◆ THE EXERCISE: Begin with the line that contains "Continue the Blender" and transcribe each line after it, up to and including the last line of the listing below.
= = = = = = =
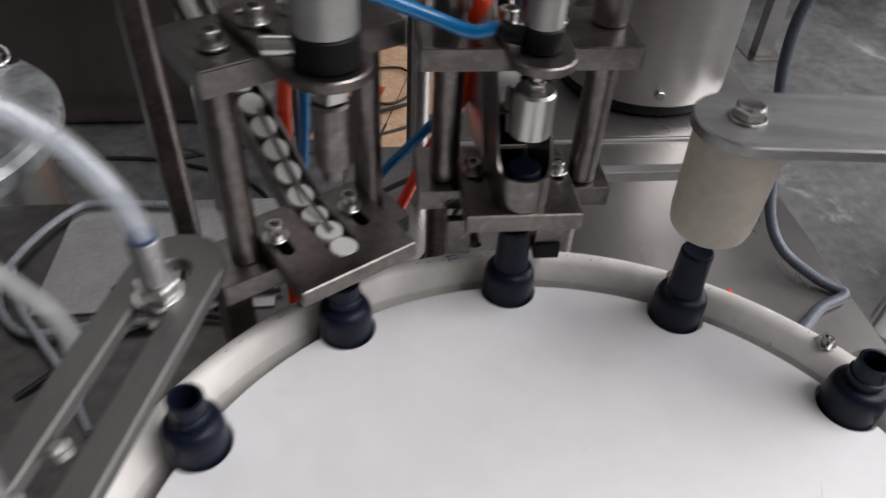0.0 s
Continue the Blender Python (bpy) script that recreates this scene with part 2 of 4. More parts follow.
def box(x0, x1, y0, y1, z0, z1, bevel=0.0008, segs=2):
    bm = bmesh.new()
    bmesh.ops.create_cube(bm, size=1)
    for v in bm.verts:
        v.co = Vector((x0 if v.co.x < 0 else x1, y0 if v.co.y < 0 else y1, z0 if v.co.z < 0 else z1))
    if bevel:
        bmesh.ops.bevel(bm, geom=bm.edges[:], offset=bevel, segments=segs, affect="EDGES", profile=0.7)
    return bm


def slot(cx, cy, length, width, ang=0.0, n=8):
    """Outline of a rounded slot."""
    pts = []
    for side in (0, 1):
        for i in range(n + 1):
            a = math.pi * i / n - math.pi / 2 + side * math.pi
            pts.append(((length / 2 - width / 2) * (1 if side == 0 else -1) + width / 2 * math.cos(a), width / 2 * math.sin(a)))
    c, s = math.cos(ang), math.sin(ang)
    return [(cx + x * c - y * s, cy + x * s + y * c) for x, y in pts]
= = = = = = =
◆ COMPLETE RESPONSE:
Continue the Blender Python (bpy) script that recreates this scene with part 2 of 4. More parts follow.
def box(x0, x1, y0, y1, z0, z1, bevel=0.0008, segs=2):
    bm = bmesh.new()
    bmesh.ops.create_cube(bm, size=1)
    for v in bm.verts:
        v.co = Vector((x0 if v.co.x < 0 else x1, y0 if v.co.y < 0 else y1, z0 if v.co.z < 0 else z1))
    if bevel:
        bmesh.ops.bevel(bm, geom=bm.edges[:], offset=bevel, segments=segs, affect="EDGES", profile=0.7)
    return bm


def slot(cx, cy, length, width, ang=0.0, n=8):
    """Outline of a rounded slot."""
    pts = []
    for side in (0, 1):
        for i in range(n + 1):
            a = math.pi * i / n - math.pi / 2 + side * math.pi
            pts.append(((length / 2 - width / 2) * (1 if side == 0 else -1) + width / 2 * math.cos(a), width / 2 * math.sin(a)))
    c, s = math.cos(ang), math.sin(ang)
    return [(cx + x * c - y * s, cy + x * s + y * c) for x, y in pts]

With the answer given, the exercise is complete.